Women in particular have voted decisively for this government. The Nitish Kumar government ensured that girls received bicycles and that they went to schools. Government schools started working and the mid-day meal scheme was implemented. Now I am told that the government is planning to give bicycles to all boys so that they can also go to school on their bicycles. These small but meaningful gestures, though a drain on exchequer were not such a burden that the state of Bihar could not afford. Schools have teachers teaching, government offices are functioning and in cases of natural calamity there are district administrators out there ensuring that relief material reaches those affected. This is such a departure from what the people of Bihar were used to that they voted above and beyond caste, creed and religion. There is a Bihari sense of pride and that has resulted in Biharis all over the country and the world rejoice at this welcome change. Property prices in Patna, Gaya, Bhagalpur and Darbhanga have gone up as more and more Biharis want to come back to Bihar. Those with land and building have seen a jump in rentals and property prices and this has been another welcome change.

The fact of the matter is that political discourse in the country has changed for good. The onus now is on development and welfare. As said earlier with mass media and social media making forays into every household and in every village and town people tend to compare. There is a sense of competition and if a state or a region is lagging behind then the people begin to ask as to why and how is it that they are not getting what others have. The discourse starts with basic infrastructure like roads, electricity, clean drinking water and goes on to education, health and then such add on as cable television and internet. People’s aspirations are increasing and they do not want to leave their state and live in an alien environment. They want everything at home – in their town and in their village. If they see that the public representatives are incapable or incompetent or corrupt and therefore they are not getting what is their due they do not hesitate to ensure that such individuals are voted out of power. They need people who want to perform. They want clean government and administration that can address their needs and their concerns. It is an informed public now and once they have tasted the fruits of success they are not ready to compromise on anything less. Nitish Kumar and Sushil Modi delivered and they have got a resounding thumbs’ up by the people of Bihar. Same is the case in Gujarat, Orissa and other states where the agenda of the government is the welfare of the people. Corrupt, myopic politicians are realizing that their style of politics is over and the new informed Indian will have none of this. Arun Shourie, a respected journalist, author and a political commentator has termed this phenomena ‘politics of idealism’. People are just not ready to compromise. They want a clean, efficient government that cares for their welfare and works for the betterment of the state and the country.

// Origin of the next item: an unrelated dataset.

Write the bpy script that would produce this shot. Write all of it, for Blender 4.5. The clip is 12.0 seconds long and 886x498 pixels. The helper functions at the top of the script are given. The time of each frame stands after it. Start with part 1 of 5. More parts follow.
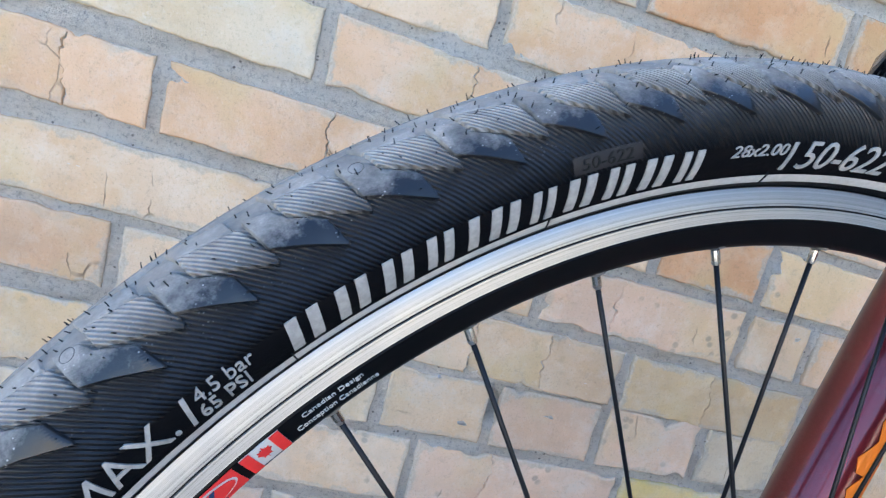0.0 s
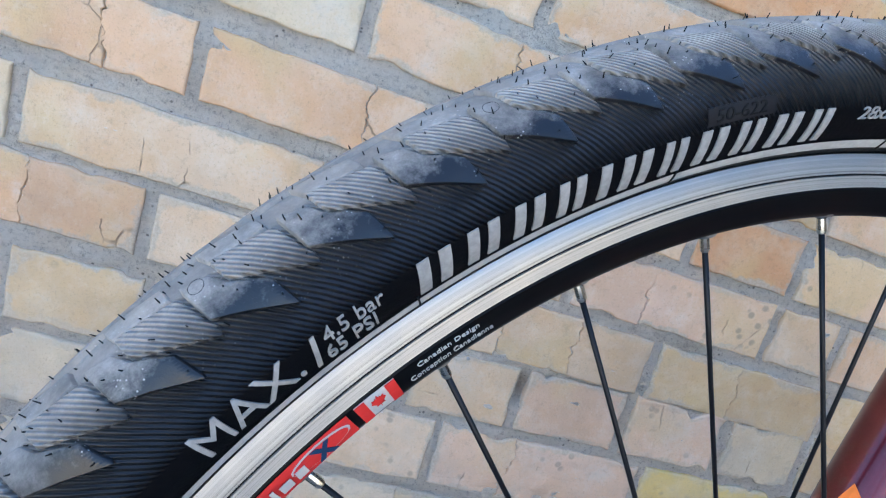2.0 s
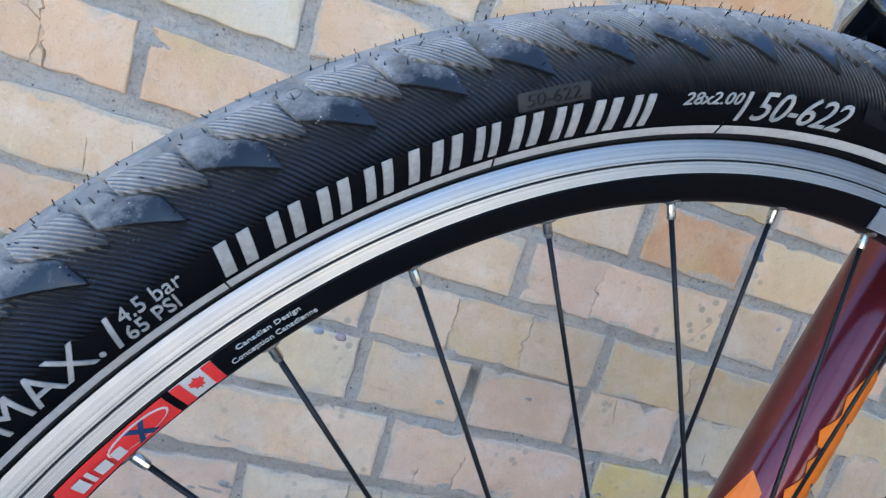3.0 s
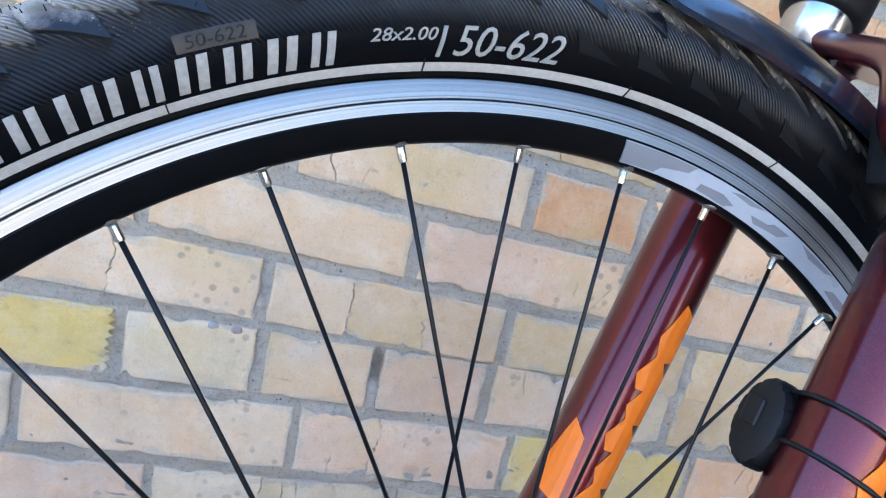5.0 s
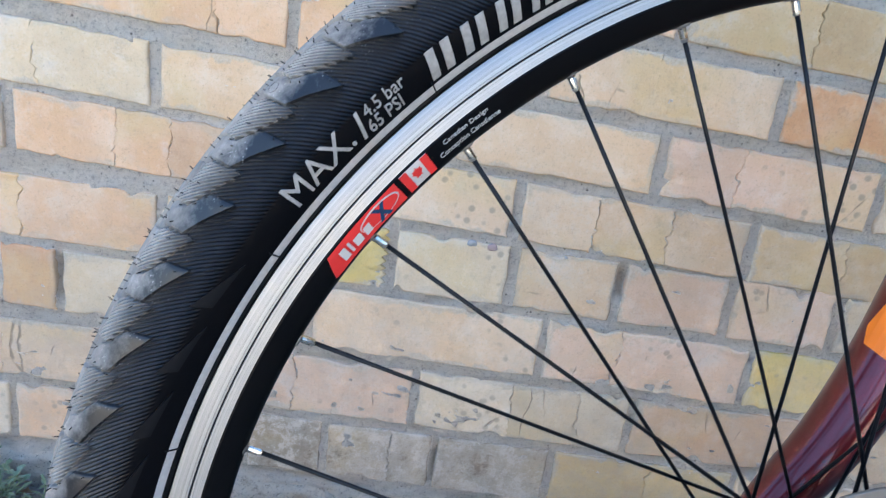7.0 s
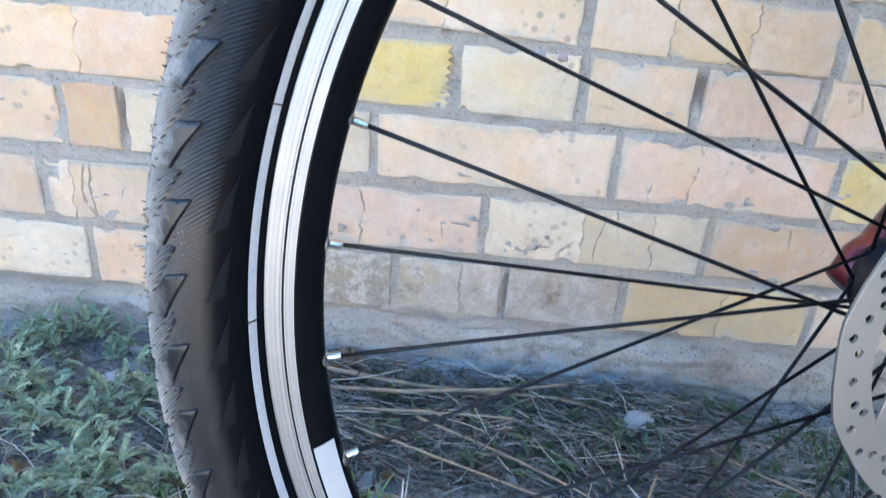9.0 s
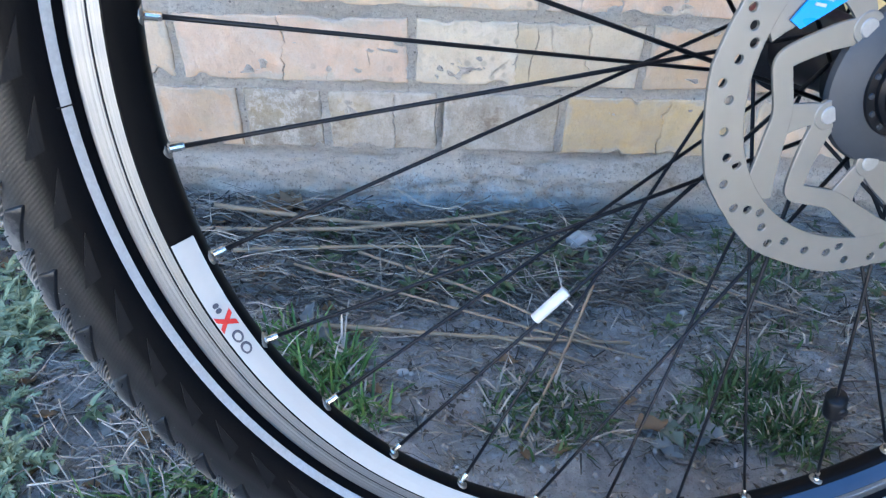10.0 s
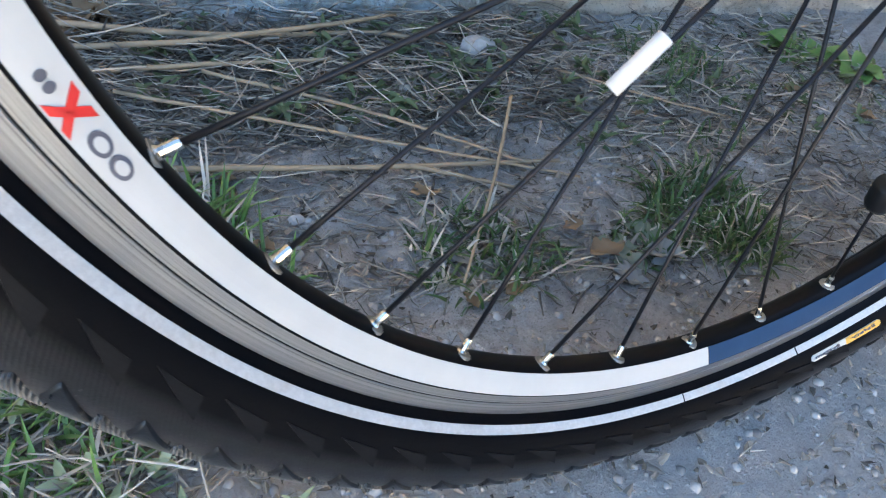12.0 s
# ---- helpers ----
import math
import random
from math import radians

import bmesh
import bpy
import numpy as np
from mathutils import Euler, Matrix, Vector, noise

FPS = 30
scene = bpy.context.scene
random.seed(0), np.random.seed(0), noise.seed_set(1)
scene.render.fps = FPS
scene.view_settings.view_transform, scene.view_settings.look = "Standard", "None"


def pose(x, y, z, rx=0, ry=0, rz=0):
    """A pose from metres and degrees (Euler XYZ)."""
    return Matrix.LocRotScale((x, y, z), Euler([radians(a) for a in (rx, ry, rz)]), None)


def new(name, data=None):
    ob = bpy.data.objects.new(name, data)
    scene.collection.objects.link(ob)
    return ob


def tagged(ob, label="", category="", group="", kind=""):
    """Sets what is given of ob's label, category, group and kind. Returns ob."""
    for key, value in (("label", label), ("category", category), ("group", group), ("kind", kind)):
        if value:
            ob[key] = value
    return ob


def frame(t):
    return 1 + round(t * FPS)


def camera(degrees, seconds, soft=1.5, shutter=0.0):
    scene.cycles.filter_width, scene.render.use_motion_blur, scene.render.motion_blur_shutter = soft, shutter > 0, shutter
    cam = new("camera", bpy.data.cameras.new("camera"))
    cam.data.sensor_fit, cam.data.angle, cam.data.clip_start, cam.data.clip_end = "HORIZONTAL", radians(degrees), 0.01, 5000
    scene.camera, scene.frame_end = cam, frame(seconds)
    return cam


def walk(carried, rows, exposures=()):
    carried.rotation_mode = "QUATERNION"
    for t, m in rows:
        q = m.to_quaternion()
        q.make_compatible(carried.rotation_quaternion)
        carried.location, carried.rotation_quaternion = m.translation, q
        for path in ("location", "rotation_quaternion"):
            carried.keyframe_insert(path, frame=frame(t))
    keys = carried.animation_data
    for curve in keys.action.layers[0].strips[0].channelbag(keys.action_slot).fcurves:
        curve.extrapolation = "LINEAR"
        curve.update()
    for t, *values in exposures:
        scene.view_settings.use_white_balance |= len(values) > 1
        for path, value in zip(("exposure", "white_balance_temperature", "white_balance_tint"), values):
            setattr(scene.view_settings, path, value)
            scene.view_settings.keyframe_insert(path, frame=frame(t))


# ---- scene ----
cam = camera(65.7, 12.0, soft=1.15, shutter=0.2)
# seconds, eye x y z (metres), turn about x y z (degrees)
PATH = [
    (0.0, -0.2265, -0.2051, 0.6694, 77.10, -14.56, -8.69),
    (0.5, -0.2477, -0.1962, 0.6568, 77.08, -15.78, -9.11),
    (1.0, -0.2565, -0.1947, 0.6534, 76.58, -15.63, -8.67),
    (1.5, -0.2598, -0.1932, 0.6525, 76.14, -15.72, -8.34),
    (2.0, -0.2565, -0.1967, 0.6457, 76.42, -16.58, -8.31),
    (2.5, -0.2319, -0.2008, 0.6449, 74.11, -15.58, -7.21),
    (3.0, -0.2058, -0.2094, 0.6569, 76.57, -16.15, -8.47),
    (3.5, -0.1807, -0.2120, 0.6609, 77.75, -15.45, -8.26),
    (3.7, -0.1691, -0.2144, 0.6622, 78.42, -15.73, -8.73),
    (5.3, -0.1146, -0.2367, 0.6619, 76.90, -11.83, -11.20),
    (5.5, -0.1201, -0.2439, 0.6622, 76.95, -10.16, -9.46),
    (6.0, -0.1547, -0.2640, 0.6590, 79.02, -7.49, -6.09),
    (6.5, -0.1966, -0.2743, 0.6438, 74.71, -6.09, -3.31),
    (7.0, -0.2186, -0.2786, 0.6104, 72.05, -7.50, 0.42),
    (7.2, -0.2220, -0.2763, 0.6034, 71.12, -6.15, 0.91),
    (8.8, -0.2378, -0.2834, 0.5229, 65.84, -4.25, 2.98),
    (9.0, -0.2353, -0.2925, 0.5100, 64.09, -3.89, 2.97),
    (9.5, -0.2098, -0.2937, 0.4866, 56.75, -2.87, 1.60),
    (10.0, -0.1832, -0.2936, 0.4735, 52.67, -1.28, -0.65),
    (10.5, -0.1625, -0.2916, 0.4606, 48.32, 0.54, -1.14),
    (11.0, -0.1526, -0.2620, 0.4032, 45.01, 0.00, -5.53),
    (11.5, -0.1716, -0.2322, 0.3726, 42.76, -2.73, -8.07),
    (12.0, -0.2404, -0.1961, 0.3571, 41.45, -7.90, -15.03),
]
walk(cam, [(t, pose(x, y, z, a, b, c)) for t, x, y, z, a, b, c in PATH],
     exposures=[(0.0, 3.17, 5570, 5), (1.5, 3.14, 5670, 5), (2.5, 3.03, 5470, 5), (3.5, 3.09, 5470, 5), (5.5, 3.35, 5570, 6), (6.5, 3.24, 5710, 5), (7.2, 3.20, 5820, 5), (8.8, 3.65, 5680, 4), (9.5, 3.76, 5480, 4), (10.5, 3.59, 5720, 4), (11.0, 3.71, 6090, 4), (11.5, 3.82, 6340, 4), (12.0, 3.86, 6640, 4)])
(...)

In Karnataka too we see that the present government is getting approval because it has performed.

What has happened in the state of Bihar and earlier in Gujarat, Chhattisgarh, Madhya Pradesh, Orissa and others should be an eye opener for the political leadership of this country whether on the regional or on national level. Political discourse has changed and from divisive, redundant politics people have moved on to real issues. This is the lesson that present and future political leadership of this country must learn.